Although he does not enter into refuting or denying the accusations against him, he defends at all times that he is innocent – he cites the "presumption of innocence" ten times – and presents himself as a victim of a “media lynching”. He also protests because people act as if they don't hear his explanations: “Whatever I said, the outcome did not change. What is decisive is not what happened, but what the majority believes happened”.

Santos Cerdán, Carles Puigdemont and Jordi Turull meet as part of the negotiations for the investiture of Pedro Sánchez.

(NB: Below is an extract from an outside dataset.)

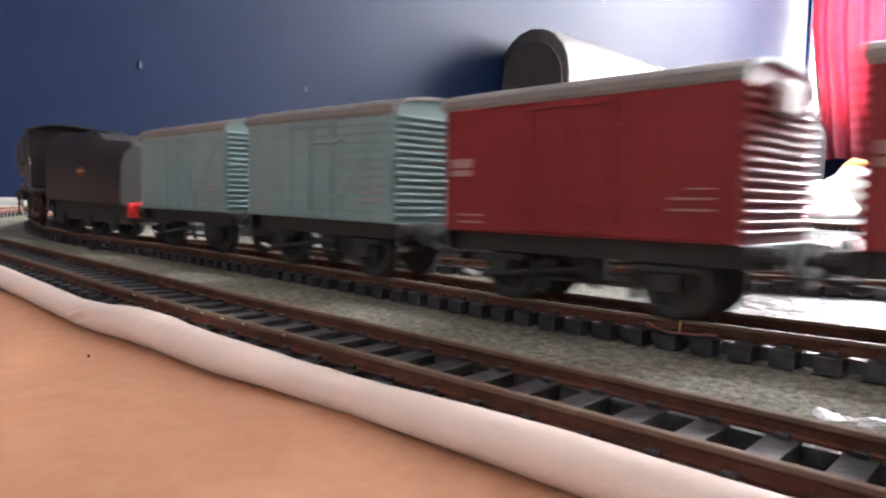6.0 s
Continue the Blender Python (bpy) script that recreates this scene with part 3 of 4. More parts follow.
def coupling(parent, x, sgn):
    bm = boxes((min(x, x + sgn * 6), max(x, x + sgn * 6), -1.5, 1.5, 7.0, 8.2), (min(x + sgn * 5, x + sgn * 6.2), max(x + sgn * 5, x + sgn * 6.2), -5, 5, 7.2, 9.4))
    rod(bm, (x + sgn * 3, 0, 8), (x + sgn * 8.5, 0, 10), 0.8, seg=8)
    part("coupling_hook", bm, M_FRAME, parent)


VAN_L, VAN_W = 70.0, 32.0
SLAT = bmesh.new()
prism(SLAT, [(-15.2, [(0, -0.55), (0, 0.55), (-0.55, 0.42), (-0.85, 0.1), (-0.7, -0.35)]), (15.2, [(0, -0.55), (0, 0.55), (-0.55, 0.42), (-0.85, 0.1), (-0.7, -0.35)])])
SLAT_ME = {}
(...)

“The architect of impossible majorities”

Santos Cerdán also dedicates some pages to talking about his crucial role in enabling the last two legislatures. He defines himself as "the architect of impossible majorities" and presents himself as the one in charge of "turning the improbable into possible." The former number 3 of the PSOE acknowledges that Pedro Sánchez's election after 23-J was the "most difficult investiture in democracy" because it was necessary to "win the trust" of Junts. Of course, he takes the opportunity to boast about his intervention: "While I was in Congress, these balances, not without suffering, were moving forward.

He also recounts that the Spanish president had a "strategic vision" to commission him months before the elections to open a "dialogue channel" with the Junts members: "We could not remain without interlocution," Cerdán recalls. He asked the PNB to "do him the favor" of putting him in touch with Junts, and the jeltzales organized a meeting in Bilbao where he met Jordi Turull. From there, they began to meet with "absolute discretion" for months until they managed to "create a space where negotiation was possible" and which was decisive in enabling the subsequent investiture. Furthermore, just as he did in the Senate six months ago, he links the case against him to his role as an interlocutor: "This image [with Carles Puigdemont] was interpreted in many ways. For some, an agreement. For others, a line crossed. For me, the beginning of everything that would come next".